# start of Data lines

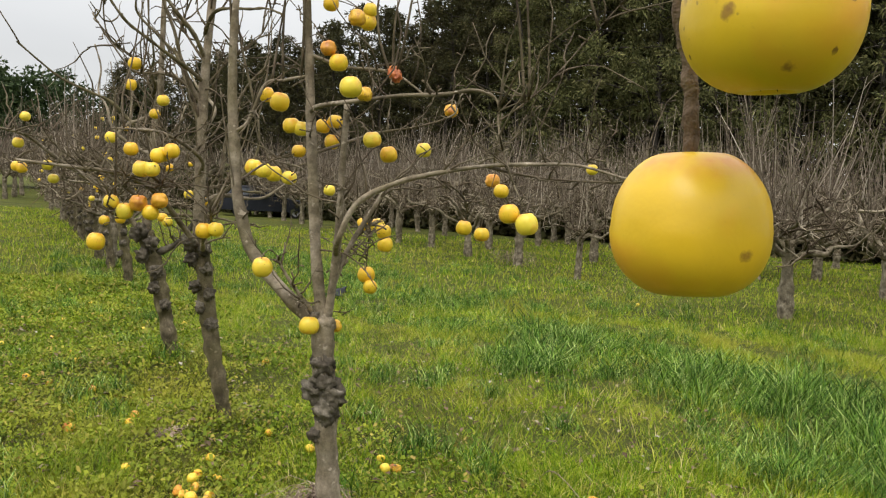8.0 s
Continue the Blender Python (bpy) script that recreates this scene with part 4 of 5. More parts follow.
B.limb([(-0.515, 2.99, 1.385), (-0.545, 2.975, 1.39), (-0.58, 2.965, 1.378), (-0.647, 2.958, 1.376)], 0.0056, 0.0036, bark_smooth, "spur", 12, 0.7, fruit=False, lumpy=0.35)
B.limb([(-0.58, 2.965, 1.378), (-0.57, 2.955, 1.365), (-0.562, 2.95, 1.352)], 0.005, 0.003, bark_smooth, "spur", 8, 0.4, fruit=False)
B.limb([(-0.395, 2.80, 1.52), (-0.384, 2.85, 1.56), (-0.353, 2.979, 1.7), (-0.311, 3.14, 1.9), (-0.27, 3.30, 2.1)], 0.006, 0.0038, bark_post, "shoot", 8, 0.15, fruit=False)
B.spurs(120, 41, (0.012, 0.06), 0.0027)
B.limb([(-0.229, 2.702, 1.285), (-0.222, 2.700, 1.31), (-0.219, 2.699, 1.328)], 0.008, 0.002, bark_dead, "splinter", 7, 0.5, fruit=False)
B.spurs(60, 46, (0.04, 0.11), 0.0028)
B.spurs(12, 42, (0.10, 0.30), 0.0024)
B.dangle(7, 45, (0.08, 0.26), 0.0019, [2, 3, 10, 10, 13])
B.shoots(9, 43, (0.35, 0.8), bark_twig, 0.0042, [1, 2, 3, 5])
B.limb([(-1.142, 2.722, 1.565), (-1.127, 2.72, 1.567), (-1.105, 2.72, 1.56), (-1.093, 2.72, 1.559), (-1.082, 2.72, 1.563), (-1.079, 2.72, 1.56)], 0.0068, 0.0046, bark_trunk, "spur", 10, 0.5, lumpy=0.15)
B.limb([(-1.119, 2.722, 1.592), (-1.113, 2.76, 1.553), (-1.105, 2.766, 1.515), (-1.101, 2.767, 1.488), (-1.100, 2.766, 1.462)], 0.0046, 0.0042, bark_dead, "spur", rough=0.6, lumpy=0.4)
B.limb([(-0.022, 1.88, 1.086), (-0.032, 1.88, 1.068), (-0.072, 1.87, 1.039), (-0.114, 1.86, 1.014), (-0.144, 1.86, 0.998), (-0.172, 1.85, 0.994), (-0.193, 1.85, 1.002), (-0.211, 1.84, 1.011)], 0.0042, 0.002, bark_twig, "twig", rough=0.4)
B.limb([(-0.33, 2.9, 1.06), (-0.311, 2.93, 1.013), (-0.29, 2.93, 0.915), (-0.265, 2.93, 0.817), (-0.253, 2.93, 0.689)], 0.0022, 0.0016, bark_twig, "twig", rough=0.4)
fruit(B, [(-1.083, 2.714, 1.521, 0.0687), (-1.097, 2.77, 1.435, 0.0717), (-0.737, 2.965, 1.545, 0.069)], "n", 4)
fruit(B, [(-0.441, 2.697, 1.501, 0.068)], "h", 4)
fruit(B, [(-0.178, 1.85, 0.944, 0.068)], "n", 4)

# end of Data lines

### Work to be completed
Copy the listing in full and without alteration, omitting every picture.

### Full output
8.0 s
Continue the Blender Python (bpy) script that recreates this scene with part 4 of 5. More parts follow.
B.limb([(-0.515, 2.99, 1.385), (-0.545, 2.975, 1.39), (-0.58, 2.965, 1.378), (-0.647, 2.958, 1.376)], 0.0056, 0.0036, bark_smooth, "spur", 12, 0.7, fruit=False, lumpy=0.35)
B.limb([(-0.58, 2.965, 1.378), (-0.57, 2.955, 1.365), (-0.562, 2.95, 1.352)], 0.005, 0.003, bark_smooth, "spur", 8, 0.4, fruit=False)
B.limb([(-0.395, 2.80, 1.52), (-0.384, 2.85, 1.56), (-0.353, 2.979, 1.7), (-0.311, 3.14, 1.9), (-0.27, 3.30, 2.1)], 0.006, 0.0038, bark_post, "shoot", 8, 0.15, fruit=False)
B.spurs(120, 41, (0.012, 0.06), 0.0027)
B.limb([(-0.229, 2.702, 1.285), (-0.222, 2.700, 1.31), (-0.219, 2.699, 1.328)], 0.008, 0.002, bark_dead, "splinter", 7, 0.5, fruit=False)
B.spurs(60, 46, (0.04, 0.11), 0.0028)
B.spurs(12, 42, (0.10, 0.30), 0.0024)
B.dangle(7, 45, (0.08, 0.26), 0.0019, [2, 3, 10, 10, 13])
B.shoots(9, 43, (0.35, 0.8), bark_twig, 0.0042, [1, 2, 3, 5])
B.limb([(-1.142, 2.722, 1.565), (-1.127, 2.72, 1.567), (-1.105, 2.72, 1.56), (-1.093, 2.72, 1.559), (-1.082, 2.72, 1.563), (-1.079, 2.72, 1.56)], 0.0068, 0.0046, bark_trunk, "spur", 10, 0.5, lumpy=0.15)
B.limb([(-1.119, 2.722, 1.592), (-1.113, 2.76, 1.553), (-1.105, 2.766, 1.515), (-1.101, 2.767, 1.488), (-1.100, 2.766, 1.462)], 0.0046, 0.0042, bark_dead, "spur", rough=0.6, lumpy=0.4)
B.limb([(-0.022, 1.88, 1.086), (-0.032, 1.88, 1.068), (-0.072, 1.87, 1.039), (-0.114, 1.86, 1.014), (-0.144, 1.86, 0.998), (-0.172, 1.85, 0.994), (-0.193, 1.85, 1.002), (-0.211, 1.84, 1.011)], 0.0042, 0.002, bark_twig, "twig", rough=0.4)
B.limb([(-0.33, 2.9, 1.06), (-0.311, 2.93, 1.013), (-0.29, 2.93, 0.915), (-0.265, 2.93, 0.817), (-0.253, 2.93, 0.689)], 0.0022, 0.0016, bark_twig, "twig", rough=0.4)
fruit(B, [(-1.083, 2.714, 1.521, 0.0687), (-1.097, 2.77, 1.435, 0.0717), (-0.737, 2.965, 1.545, 0.069)], "n", 4)
fruit(B, [(-0.441, 2.697, 1.501, 0.068)], "h", 4)
fruit(B, [(-0.178, 1.85, 0.944, 0.068)], "n", 4)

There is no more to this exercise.